Leur but : lutter contre « le péril islamiste »
Nommé « Action des forces opérationnelles » (AFO), le mouvement de l’ultradroite mis en cause proclame son ambition de lutter contre le « péril islamiste », notamment sur le site « Guerre de France ». Il était depuis deux mois dans le viseur de la justice car il « essayait de recruter de nouveaux membres et d’étendre son maillage territorial », avait expliqué mercredi le parquet. Le procureur avait donc décidé, le 13 avril, d’ouvrir une enquête pour « association de malfaiteurs terroriste criminelle ».
Les policiers de la Direction générale de la sécurité intérieure (DGSI) ont rapidement identifié un programme de formation au combat et des stages de survivalisme ainsi que des réunions pour « définir des objectifs et des actions à mettre en oeuvre pour les atteindre », selon le ministère public. Ils avaient surtout établi que des membres « cherchaient à se procurer des armes » et que certains « avaient testé des explosifs et des grenades de confection artisanale ». Une « réunion conspirative » s’était tenue en avril en Bourgogne, avec entraînement au maniement des armes, et des « débuts de repérages » ont été détectés, a ajouté une source proche du dossier.

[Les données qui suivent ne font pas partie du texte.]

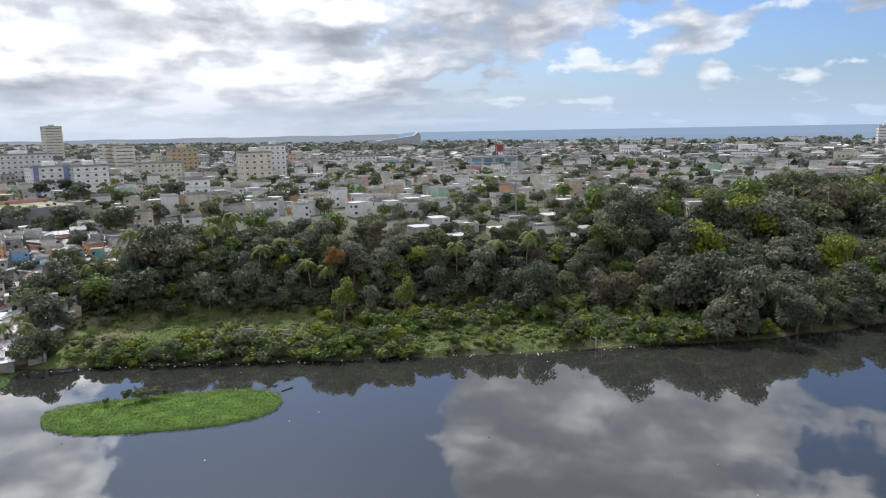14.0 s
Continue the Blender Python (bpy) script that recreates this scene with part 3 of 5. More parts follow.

Sur la base de ces éléments, le parquet avait ouvert une information judiciaire le 14 juin. Dix jours plus tard, le juge d’instruction ordonnait ce coup de filet, conduisant à deux interpellations en Corse, deux en Charente-Maritime, une dans la Vienne et les autres en région parisienne.
« Durcir l’action »
Considéré comme le chef de file de ce réseau, un retraité de la police nationale, Guy S., né en 1953 et vivant à Tonnay-Charente (Charente-Maritime), « avait la volonté de durcir l’action d’AFO », a indiqué une source proche de l’enquête. Marine Le Pen a assuré mercredi que ce dernier, qui fut assesseur pour le Front National (FN, devenu RN) dans sa commune selon la mairie, n’était « ni adhérent, ni sympathisant » de son parti.
Un ancien militaire et un ex-professeur, un artisan et un employé de restaurant figuraient également parmi les interpellés, a précisé la source proche de l’enquête. Seuls deux d’entre eux ont des antécédents judiciaires pour des délits de droit commun.
« Notre mouvement ne prône en aucun cas les attaques ou provocations violentes », a déclaré mercredi à l’AFP un responsable du site internet « Guerre de France », sous couvert de l’anonymat. Après les arrestations, des responsables religieux et associatifs musulmans ont exprimé lundi leur « profonde préoccupation ». Si le nombre d’actes antimusulmans enregistrés a diminué en 2017 par rapport à 2016, les actions violentes sont en hausse. Les dossiers judiciaires impliquant l’ultradroite restent rares au sein du pôle antiterroriste de Paris, accaparé depuis 2015 par la menace jihadiste. Mais l’ancien patron de la DGSI, Patrick Calvar, avait mis en garde contre une possible « confrontation entre l’ultradroite et le monde musulman ».